→ Work to be completed: Up to and including the line with "church(229, 790)", write out the listing from its first line, minus the pictures.

→ Task input:
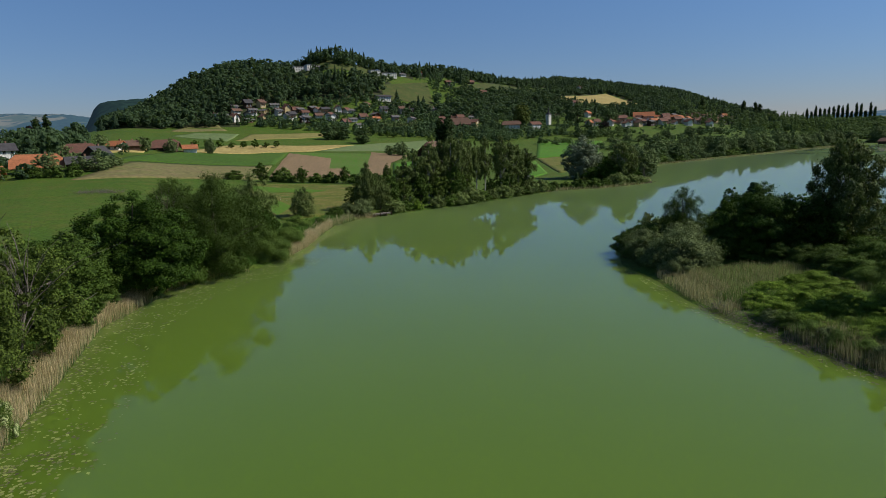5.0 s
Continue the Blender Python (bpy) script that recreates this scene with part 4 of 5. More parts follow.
def church(x, y):
    thing = new("church_tower")
    thing.matrix_world = pose(x, y, ground_at(x, y), 0, 0, 32)
    bm = bmesh.new()
    box(bm, -2.2, 2.2, -2.2, 2.2, -1, 11)
    part("wall", bm, M["plaster"], thing)
    bm = bmesh.new()
    bmesh.ops.create_cone(bm, cap_ends=True, segments=4, radius1=3.7, radius2=0.9, depth=2.6, matrix=Matrix.Translation((0, 0, 12.3)) @ Matrix.Rotation(radians(45), 4, "Z"))
    bmesh.ops.create_cone(bm, cap_ends=True, segments=8, radius1=0.9, radius2=0.05, depth=5.5, matrix=Matrix.Translation((0, 0, 16.2)))
    part("spire", bm, M["roof_dark"], thing, "pointed dark spire")
    for turn, p in ((0, (0, -2.21)), (90, (2.21, 0)), (-90, (-2.21, 0))):
        window(thing, *p, 9.3, turn, 0.8)
    GARDENS.append((x, y, 3, 8))
    return tagged(thing, "white church tower with a pointed dark spire", "church")


church(229, 790)


def boathouse(x, y, turn):
    thing = new("boathouse")
    thing.matrix_world = pose(x, y, 0, 0, 0, turn)
    bm = bmesh.new()
    box(bm, -4, 4, -3, 3, 0.4, 3)
    part("wall", bm, M["timber"], thing)
    bm = bmesh.new()
    v = [bm.verts.new(p) for p in ((-5, -4, 2.6), (5, -4, 2.6), (5, 4, 2.6), (-5, 4, 2.6), (-2, 0, 5.6), (2, 0, 5.6))]
    for f in ((0, 1, 5, 4), (1, 2, 5), (2, 3, 4, 5), (3, 0, 4), (3, 2, 1, 0)):
        bm.faces.new([v[i] for i in f])
    part("roof", bm, M["roof_brown"], thing, "hipped brown roof")
    for px in (-3.6, 3.6):
        for py in (-2.7, 2.7):
            bm = bmesh.new()
            bmesh.ops.create_cone(bm, cap_ends=True, segments=8, radius1=0.16, radius2=0.14, depth=2.6, matrix=Matrix.Translation((px, py, -0.6)))
            part("post", bm, M["timber"], thing)
    return tagged(thing, "brown wooden boathouse on posts over the water", "boathouse")


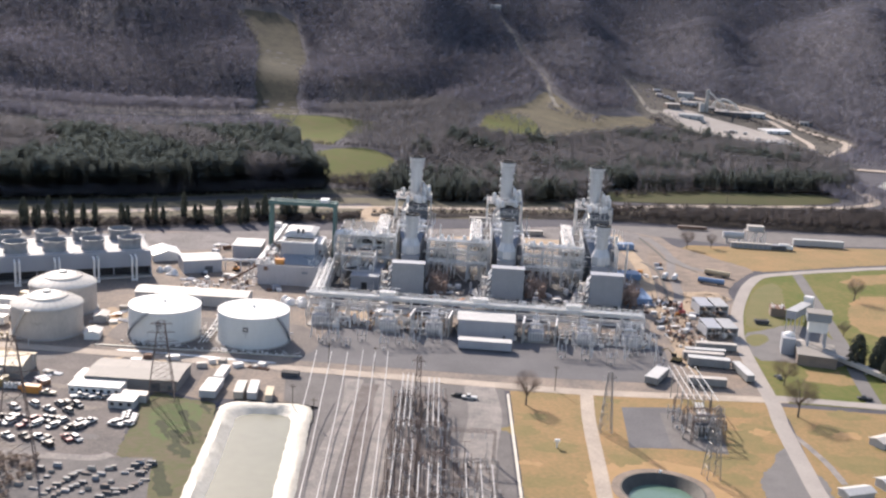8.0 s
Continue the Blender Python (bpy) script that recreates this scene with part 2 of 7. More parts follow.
M_GLASS = surf("dark_vehicle_glass", (0.02, 0.024, 0.03), (0.012, 0.015, 0.02), 0.12)
M_BARK = surf("grey_bark", (0.13, 0.105, 0.085), (0.085, 0.07, 0.058), 0.95, big=2, fine=0.3)
# Paler, bluer copy of the hill twigs; distance haze is painted in.
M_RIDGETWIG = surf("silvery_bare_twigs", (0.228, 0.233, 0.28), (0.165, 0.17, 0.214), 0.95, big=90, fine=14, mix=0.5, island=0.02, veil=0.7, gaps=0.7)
# Blue cast paints haze; broad light and dark patches paint slope shading.
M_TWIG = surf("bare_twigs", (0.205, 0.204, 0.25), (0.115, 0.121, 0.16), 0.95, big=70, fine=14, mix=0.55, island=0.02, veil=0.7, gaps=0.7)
M_OAKTWIG = surf("dark_oak_twigs", (0.12, 0.11, 0.113), (0.086, 0.08, 0.083), 0.95, big=50, fine=9, mix=0.5, island=0.02, veil=0.5, gaps=0.4)
M_REDTWIG = surf("reddish_twigs", (0.30, 0.225, 0.19), (0.21, 0.16, 0.135), 0.95, big=3, fine=0.5, island=0.3, veil=0.5)
M_PALETWIG = surf("pale_dry_twigs", (0.30, 0.25, 0.225), (0.21, 0.175, 0.16), 0.95, big=3, fine=0.5, island=0.2, veil=0.6)
# Raised above a needle's own tone to paint the haze over the woods.
M_NEEDLE = surf("conifer_needles", (0.155, 0.186, 0.176), (0.122, 0.149, 0.149), 0.9, big=26, fine=6, island=0.02, veil=0.6, gaps=0.62)
# Tone lifted to paint grey haze on the nearer woods.
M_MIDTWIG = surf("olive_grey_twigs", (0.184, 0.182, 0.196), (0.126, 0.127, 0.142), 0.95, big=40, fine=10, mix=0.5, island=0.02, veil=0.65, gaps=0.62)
M_CYPRESS = surf("dark_cypress", (0.09, 0.096, 0.074), (0.062, 0.067, 0.054), 0.9, big=4, fine=0.6, island=0.3, veil=0.4)
CARPAINT = [surf("paint_" + n, c, tuple(v * 0.9 for v in c), 0.5, big=2, fine=0.5) for n, c in (
    ("white", (0.52, 0.52, 0.51)), ("silver", (0.36, 0.365, 0.37)), ("grey", (0.17, 0.175, 0.18)), ("black", (0.018, 0.018, 0.02)),
    ("red", (0.25, 0.04, 0.046)), ("blue", (0.035, 0.065, 0.17)), ("maroon", (0.12, 0.02, 0.03)), ("sand", (0.36, 0.31, 0.24)))]


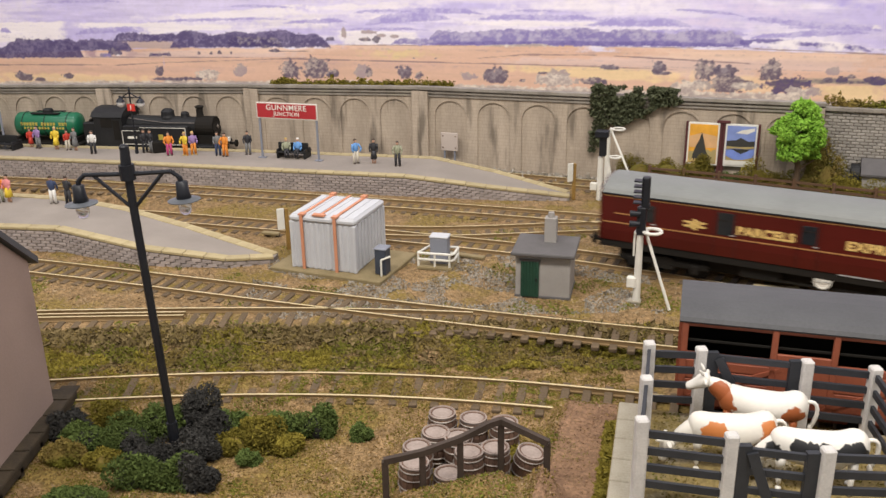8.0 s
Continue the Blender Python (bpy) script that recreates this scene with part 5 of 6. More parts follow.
# ---- platform figures: plain dolls ----
def doll_mesh(coat, legs, hat, arms=0.0, skirt=False, seated=False, hgt=1.42):
    bm = B()

    def add(vs, k):
        for f in {f for v in vs for f in v.link_faces}:
            f.material_index = k

    s = hgt / 1.75
    if seated:
        add(ball(bm, (0, -0.22 * s, 0.55 * s), 0.2 * s, 0.32 * s, 0.12 * s), 1)
        for x in (-0.1, 0.1):
            add(rod(bm, (x * s, -0.45 * s, 0.55 * s), (x * s, -0.5 * s, 0.05 * s), 0.08 * s, 0.07 * s), 1)
        o = -0.35 * s
    elif skirt:
        add(rod(bm, (0, 0, 0.35 * s), (0, 0, 0.95 * s), 0.25 * s, 0.16 * s, 10), 1)
        for x in (-0.08, 0.08):
            add(rod(bm, (x * s, 0, 0), (x * s, 0, 0.4 * s), 0.07 * s, 0.06 * s, 6), 2)
        o = 0
    else:
        for x in (-0.11, 0.11):
            add(rod(bm, (x * s * 1.3, 0, 0), (x * s, 0, 0.9 * s), 0.085 * s, 0.11 * s, 8), 1)
            add(box(bm, x * s * 1.3, -0.05 * s, 0.04 * s, 0.12 * s, 0.26 * s, 0.08 * s), 3)
        o = 0
    add(ball(bm, (0, 0, 1.17 * s + o), 0.23 * s, 0.16 * s, 0.36 * s, 12, 8), 0)
    for x in (-1, 1):
        add(rod(bm, (x * 0.22 * s, 0, 1.42 * s + o), (x * (0.29 + 0.1 * arms) * s, -0.1 * s - 0.15 * arms * s, 1.1 * s + o), 0.075 * s, 0.065 * s, 6), 0)
        add(rod(bm, (x * (0.29 + 0.1 * arms) * s, -0.1 * s - 0.15 * arms * s, 1.1 * s + o), (x * 0.24 * s, -0.22 * s, 0.88 * s + o), 0.065 * s, 0.05 * s, 6), 0)
    add(ball(bm, (0, 0, 1.62 * s + o), 0.105 * s, 0.12 * s, 0.14 * s, 10, 7), 2)
    add(ball(bm, (0, 0.02 * s, 1.70 * s + o), 0.115 * s, 0.125 * s, 0.09 * s, 10, 6), 3)
    return finish("doll", bm, [coat, legs, M_skin, hat], True)


P_red, P_lilac, P_yellow, P_white = paint("red coat", (0.55, 0.05, 0.03)), paint("lilac coat", (0.34, 0.22, 0.45)), paint("yellow coat", (0.80, 0.58, 0.05)), paint("white shirt", (0.80, 0.78, 0.74))
P_grey, P_dark, P_orange, P_pink = paint("grey coat", (0.20, 0.20, 0.20)), paint("dark suit", (0.03, 0.03, 0.035)), paint("orange coat", (0.80, 0.28, 0.04)), paint("pink coat", (0.75, 0.28, 0.28))
P_blue, P_navy, P_cream, P_mag = paint("pale blue coat", (0.16, 0.36, 0.72)), paint("navy coat", (0.04, 0.06, 0.13)), paint("cream trousers", (0.72, 0.66, 0.55)), paint("magenta trousers", (0.55, 0.06, 0.20))
P_hair, P_blond, P_olive = paint("dark hair", (0.05, 0.03, 0.02)), paint("fair hair", (0.60, 0.42, 0.15)), paint("sage coat", (0.35, 0.36, 0.25))


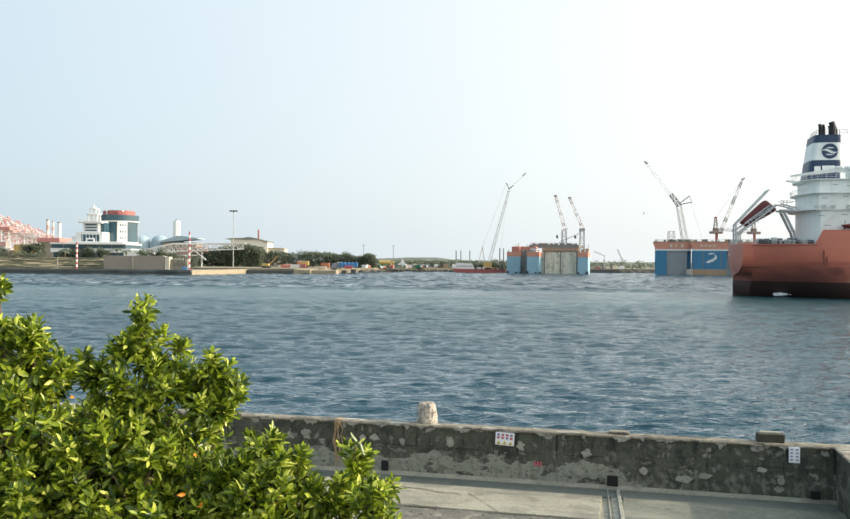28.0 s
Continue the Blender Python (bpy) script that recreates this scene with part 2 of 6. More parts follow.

→ Expected output:
5.0 s
Continue the Blender Python (bpy) script that recreates this scene with part 4 of 5. More parts follow.
def church(x, y):
    thing = new("church_tower")
    thing.matrix_world = pose(x, y, ground_at(x, y), 0, 0, 32)
    bm = bmesh.new()
    box(bm, -2.2, 2.2, -2.2, 2.2, -1, 11)
    part("wall", bm, M["plaster"], thing)
    bm = bmesh.new()
    bmesh.ops.create_cone(bm, cap_ends=True, segments=4, radius1=3.7, radius2=0.9, depth=2.6, matrix=Matrix.Translation((0, 0, 12.3)) @ Matrix.Rotation(radians(45), 4, "Z"))
    bmesh.ops.create_cone(bm, cap_ends=True, segments=8, radius1=0.9, radius2=0.05, depth=5.5, matrix=Matrix.Translation((0, 0, 16.2)))
    part("spire", bm, M["roof_dark"], thing, "pointed dark spire")
    for turn, p in ((0, (0, -2.21)), (90, (2.21, 0)), (-90, (-2.21, 0))):
        window(thing, *p, 9.3, turn, 0.8)
    GARDENS.append((x, y, 3, 8))
    return tagged(thing, "white church tower with a pointed dark spire", "church")


church(229, 790)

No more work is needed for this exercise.